## START
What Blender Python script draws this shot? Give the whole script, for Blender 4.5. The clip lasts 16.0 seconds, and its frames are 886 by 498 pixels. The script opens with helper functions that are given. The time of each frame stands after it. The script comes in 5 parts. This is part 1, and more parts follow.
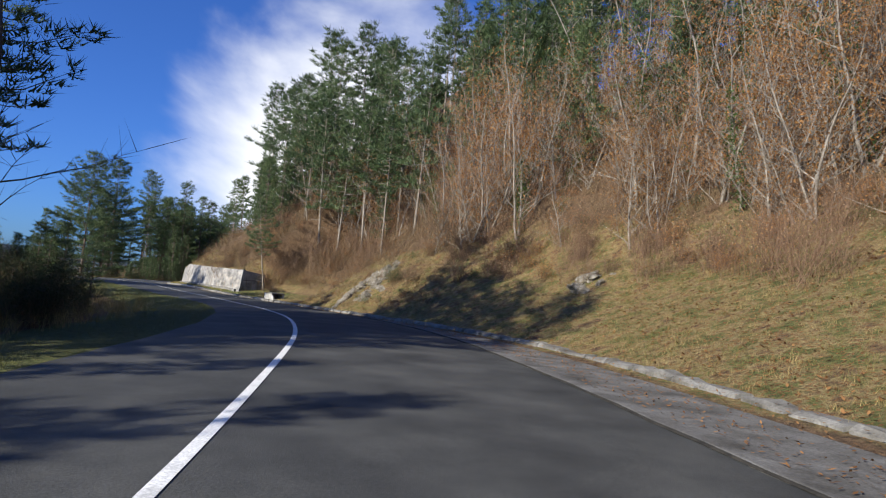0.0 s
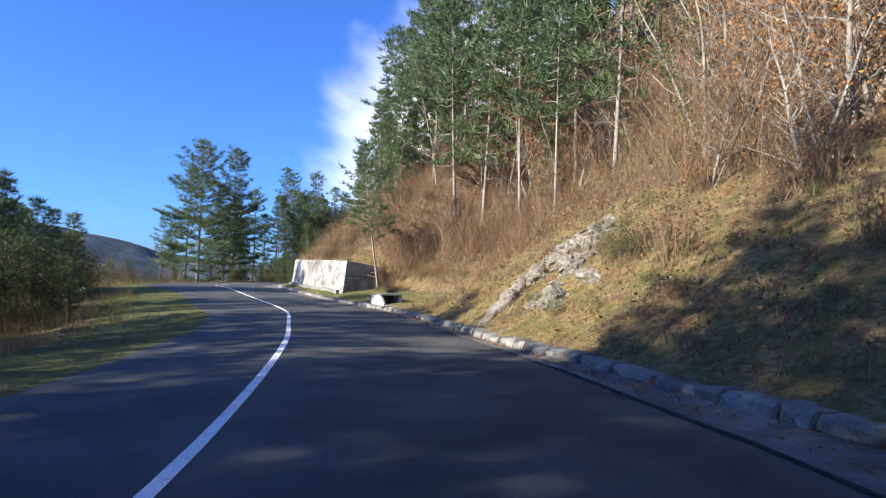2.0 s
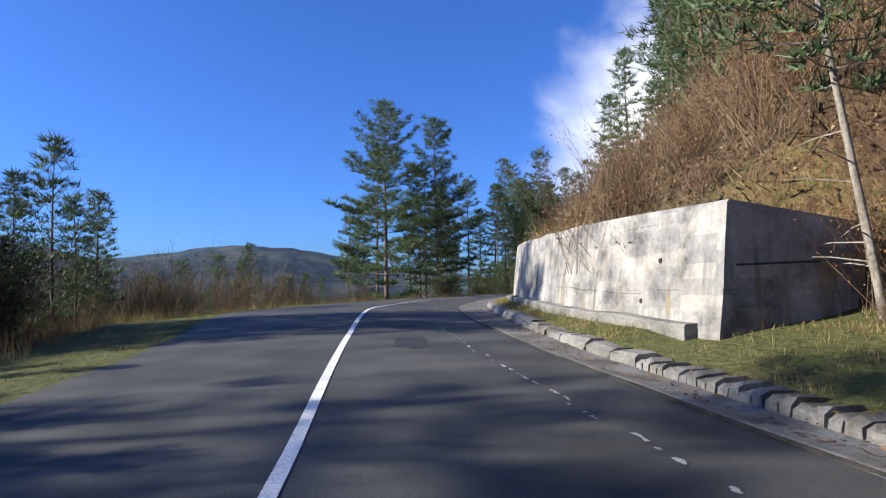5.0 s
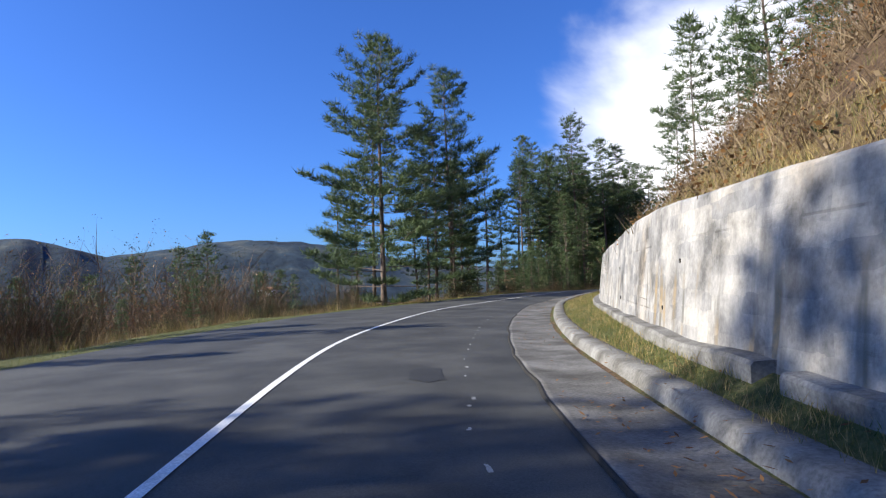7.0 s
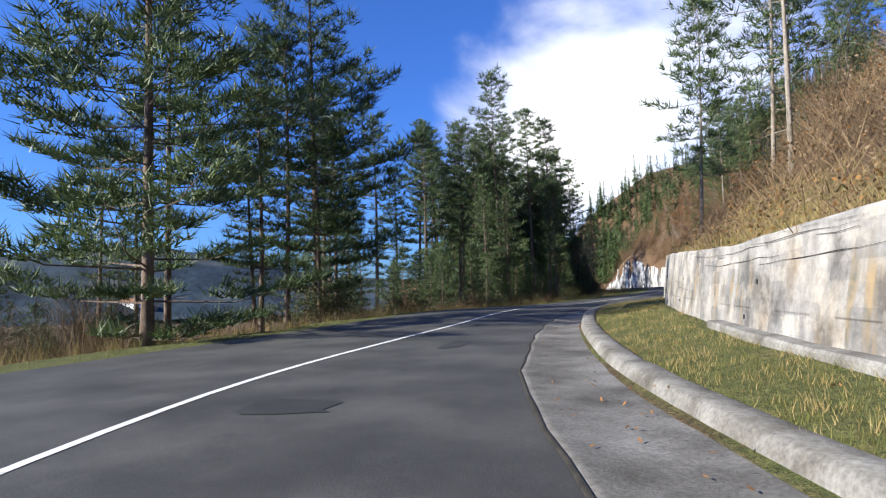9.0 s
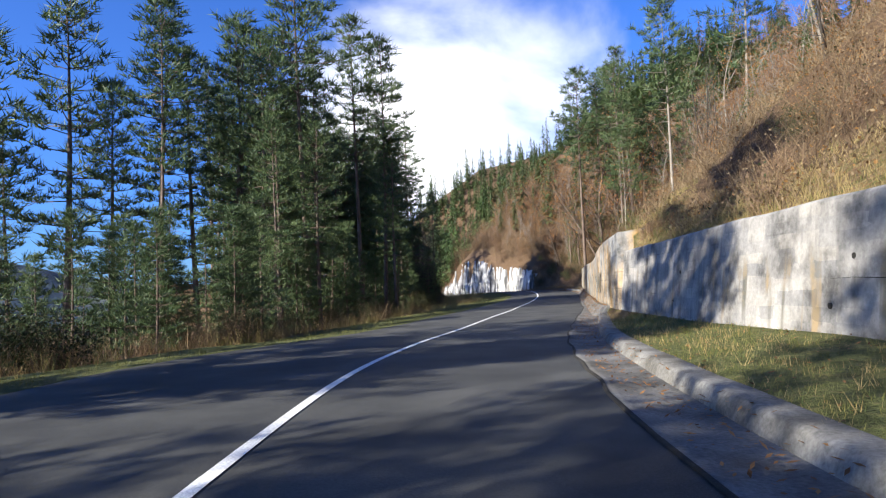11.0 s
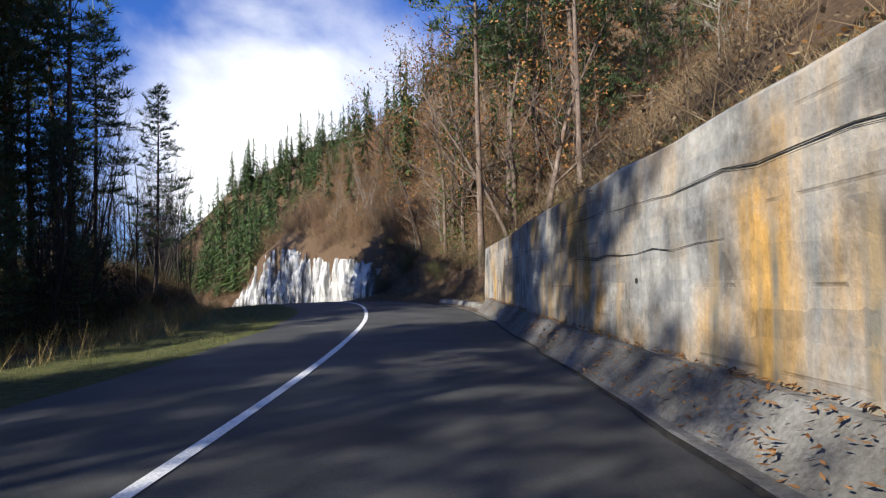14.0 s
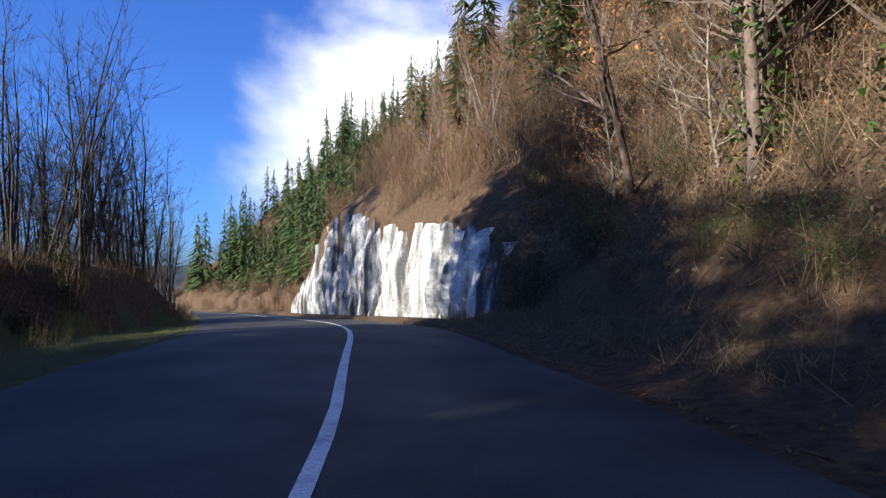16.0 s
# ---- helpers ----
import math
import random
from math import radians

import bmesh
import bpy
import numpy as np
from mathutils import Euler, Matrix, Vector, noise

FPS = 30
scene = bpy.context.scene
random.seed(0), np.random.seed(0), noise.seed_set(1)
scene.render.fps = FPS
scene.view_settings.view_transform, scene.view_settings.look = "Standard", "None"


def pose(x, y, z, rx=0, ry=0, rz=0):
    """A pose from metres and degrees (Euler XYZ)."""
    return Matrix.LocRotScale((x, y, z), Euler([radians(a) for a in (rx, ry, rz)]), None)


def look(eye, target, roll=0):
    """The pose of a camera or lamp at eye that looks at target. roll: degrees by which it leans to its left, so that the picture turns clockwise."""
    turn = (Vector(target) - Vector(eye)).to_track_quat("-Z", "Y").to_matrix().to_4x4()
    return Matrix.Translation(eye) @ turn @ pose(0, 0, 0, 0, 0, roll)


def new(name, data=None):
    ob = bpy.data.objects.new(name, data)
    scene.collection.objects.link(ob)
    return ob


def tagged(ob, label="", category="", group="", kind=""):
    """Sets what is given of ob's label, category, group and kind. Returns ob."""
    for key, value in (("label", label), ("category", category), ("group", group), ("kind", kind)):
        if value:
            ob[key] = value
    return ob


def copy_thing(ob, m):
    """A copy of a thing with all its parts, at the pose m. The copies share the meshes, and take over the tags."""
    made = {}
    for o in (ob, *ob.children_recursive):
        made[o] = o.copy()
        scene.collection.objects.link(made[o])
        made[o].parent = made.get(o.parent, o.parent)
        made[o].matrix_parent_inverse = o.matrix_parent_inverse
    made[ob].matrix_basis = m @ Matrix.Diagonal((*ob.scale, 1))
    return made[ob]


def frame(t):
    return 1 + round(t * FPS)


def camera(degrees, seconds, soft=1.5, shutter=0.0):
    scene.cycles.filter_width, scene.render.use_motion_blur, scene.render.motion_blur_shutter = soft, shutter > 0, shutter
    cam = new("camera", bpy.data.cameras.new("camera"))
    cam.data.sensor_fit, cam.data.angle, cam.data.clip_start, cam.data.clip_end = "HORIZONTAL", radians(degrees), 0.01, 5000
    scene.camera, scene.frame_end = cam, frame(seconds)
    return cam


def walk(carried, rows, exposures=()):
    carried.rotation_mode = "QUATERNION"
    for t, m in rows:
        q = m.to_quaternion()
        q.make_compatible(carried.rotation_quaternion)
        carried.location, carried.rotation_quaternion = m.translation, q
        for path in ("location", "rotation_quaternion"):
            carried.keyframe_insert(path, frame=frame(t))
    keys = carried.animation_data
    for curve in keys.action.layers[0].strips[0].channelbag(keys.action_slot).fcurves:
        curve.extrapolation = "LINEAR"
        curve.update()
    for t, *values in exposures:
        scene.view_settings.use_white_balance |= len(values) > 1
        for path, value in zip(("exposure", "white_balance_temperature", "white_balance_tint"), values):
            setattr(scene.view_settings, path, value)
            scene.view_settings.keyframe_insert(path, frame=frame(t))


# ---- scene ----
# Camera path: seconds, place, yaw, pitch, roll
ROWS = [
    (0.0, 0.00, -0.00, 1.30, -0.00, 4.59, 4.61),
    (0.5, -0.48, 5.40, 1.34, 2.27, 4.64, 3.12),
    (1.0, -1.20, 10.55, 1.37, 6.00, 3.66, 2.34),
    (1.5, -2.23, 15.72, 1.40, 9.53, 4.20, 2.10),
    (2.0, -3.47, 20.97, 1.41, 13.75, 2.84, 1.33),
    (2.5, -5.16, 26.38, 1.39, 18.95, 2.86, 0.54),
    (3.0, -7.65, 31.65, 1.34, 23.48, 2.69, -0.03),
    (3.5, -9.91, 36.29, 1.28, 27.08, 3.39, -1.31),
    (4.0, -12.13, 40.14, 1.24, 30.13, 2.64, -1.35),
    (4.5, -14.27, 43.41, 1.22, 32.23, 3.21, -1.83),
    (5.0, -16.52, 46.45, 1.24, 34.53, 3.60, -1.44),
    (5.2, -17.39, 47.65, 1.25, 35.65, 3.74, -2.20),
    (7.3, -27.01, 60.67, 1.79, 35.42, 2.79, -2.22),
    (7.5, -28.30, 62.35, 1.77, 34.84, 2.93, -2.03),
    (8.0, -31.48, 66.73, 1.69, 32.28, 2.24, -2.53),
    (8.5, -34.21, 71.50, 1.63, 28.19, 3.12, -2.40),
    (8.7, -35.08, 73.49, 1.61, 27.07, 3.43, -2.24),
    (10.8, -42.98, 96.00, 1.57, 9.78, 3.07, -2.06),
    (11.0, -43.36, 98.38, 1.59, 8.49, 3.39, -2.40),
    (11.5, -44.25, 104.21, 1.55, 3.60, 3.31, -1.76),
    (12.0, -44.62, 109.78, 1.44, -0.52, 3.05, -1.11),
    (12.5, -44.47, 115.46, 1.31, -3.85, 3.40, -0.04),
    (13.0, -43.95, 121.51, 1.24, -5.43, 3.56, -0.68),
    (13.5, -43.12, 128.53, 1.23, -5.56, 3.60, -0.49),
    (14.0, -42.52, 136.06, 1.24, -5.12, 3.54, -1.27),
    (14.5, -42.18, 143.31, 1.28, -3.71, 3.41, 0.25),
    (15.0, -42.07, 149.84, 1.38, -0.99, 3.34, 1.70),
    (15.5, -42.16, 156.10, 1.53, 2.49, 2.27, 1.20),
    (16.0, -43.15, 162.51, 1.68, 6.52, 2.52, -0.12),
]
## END
> **Stated exercise**
Go back over the listing above and copy exactly the lines that begin at the line with "made[ob].matrix_basis = m" and stop after the line with "shutter > 0, shutter"; leave out every other line.

> **Correct answer**
    made[ob].matrix_basis = m @ Matrix.Diagonal((*ob.scale, 1))
    return made[ob]


def frame(t):
    return 1 + round(t * FPS)


def camera(degrees, seconds, soft=1.5, shutter=0.0):
    scene.cycles.filter_width, scene.render.use_motion_blur, scene.render.motion_blur_shutter = soft, shutter > 0, shutter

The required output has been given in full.